Powers in finite extensions of the p-adics

Question

Fix a prime $p$. A p-adic field is a finite extension of $\mathbb{Q}_p$.

Question 1: Let $K$ be a $p$-adic field and fix $n$. Is there $m$ such that if $\alpha \in \mathbb{Q}_p$ is an $m$th power in $K$ then $\alpha$ is an $n$th power in $\mathbb{Q}_p$? $\quad$ (Probably $m$ is a multiple of $n$.)

I think that you'd approach this by decomposing $K/\mathbb{Q}_p$ into a tower of extensions of some sort and then go up the tower. So we probably want to actually prove the following.

Question 2: Suppose that $K/L$ is an extension of $p$-adic fields and fix $n$. Is there $m$ such that if $\alpha \in K$ is an $m$th power in $L$ then $\alpha$ is an $n$th power in $K$?

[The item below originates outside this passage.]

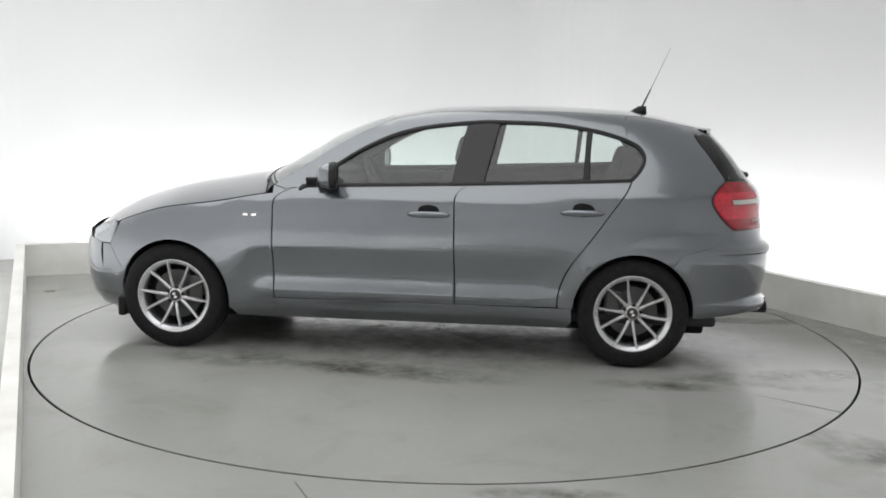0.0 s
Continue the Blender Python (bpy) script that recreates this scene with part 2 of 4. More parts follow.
def build_turntable():
    table = tagged(new("turntable"), "round grey concrete turntable flush with the floor, damp and stained", "turntable")
    bm = bmesh.new()
    bmesh.ops.create_circle(bm, cap_ends=True, radius=TABLE_R - 0.006, segments=160)
    r = bmesh.ops.extrude_face_region(bm, geom=bm.faces[:])
    for v in r["geom"]:
        if isinstance(v, bmesh.types.BMVert):
            v.co.z -= 0.06
    bmesh.ops.recalc_face_normals(bm, faces=bm.faces)
    part("disc", bm, TABLE_FLOOR, table)
    bm = box(0.44, 0.010, 0.002)
    for v in bm.verts:
        if v.co.x > 0:
            v.co.y *= 0.25
    bmesh.ops.transform(bm, matrix=pose(-1.91, 1.172, 0.0, 0, 0, -32), verts=bm.verts)
    part("seam", bm, JOINT, table, "dark joint across the disc")
    bm = lathe([(TABLE_R - 0.006, 0.0), (TABLE_R - 0.0062, -0.055), (TABLE_R - 0.004, -0.055), (TABLE_R - 0.001, -0.002)], 160)
    bmesh.ops.transform(bm, matrix=pose(0, 0, 0, 90, 0, 0), verts=bm.verts)
    part("edge_band", bm, DARK_GAP, table, "dark steel edge")
    return table


studio()
turntable = build_turntable()


# ---- the car's surface ----
from mathutils.geometry import delaunay_2d_cdt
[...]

I can prove Question 1 in the case when $K/\mathbb{Q}_p$ is unramified, but I don't know about the general case. I think that one might be able to use class field theory, or maybe it's already well-known, or maybe I am just missing something elementary.

I have good motivation for this question, but it would take a bit of work to explain, the motivation comes from logic.

Answer 1

Yes.

I'll solve the more general question 2.

Let $v_p(n)$ be the highest power of $p$ dividing $n$. Then if $\alpha \in L$ is congruent to $1$ modulo $p^{v_p(n)+1}$, then $\alpha$ is an $n$th power in $L$.

Every $\alpha \in L$ can be written as $\pi^j u$ where $j\in \mathbb Z$ and $u$ is a unit in $L$. It suffices to find $m$ such that if $\pi^j u$ is an $m$th power in $K$ then $j$ is divisible by $n$ and $u$ is congruent to $1$ modulo $p^{v_p(n)+1}$.

Let $e$ be the ramification degree of $K$ over $L$, i.e. the greatest $e$ such that there is an element of $K$ whose $e$'th power is $\pi$ times a unit and let $k$ be any natural number. Then if $\pi^j u$ is a $ke$'th power in $K$ then $j$ is divisible by $k$, and hence $u = \pi^j u / (\pi^{j/k})^k$ is also a $k$th power in $K$.

So it suffices to find $k$ such that if $u$ is a unit that is a $k$th power in $K$ then $u$ is congruent to $1$ mod $p^{v_p(n)+1}$.

Let $q$ be the order of the residue field in $k$. If $u$ is a $k$th power, then it is a $k$th power of some unit $v$, and $v^{q-1}$ is congruent to $1$ modulo the uniformizer $\pi'$ of $K$. So $$ v^{ (q-1) p^r} = (1 + (v^{q-1}-1))^{p^r} = \sum_{i=0}^{P^r} \binom{p^r}{i} (v^{q-1}-1)^i$$ where the $i$th term is divisible by $\binom{p^r}{i} \pi'^{i}$.

Taking $r$ sufficiently large, we can ensure that $\binom{p^r}{i} \pi'^{i}$ is divisible by $p^{ v_p(n)+1}$ for all $i>0$, so $v^{ (q-1) p^r}$ is congruent to $1$ mod $p^{ v_p(n)+1}$, so we may take $k= (q-1) p^r$.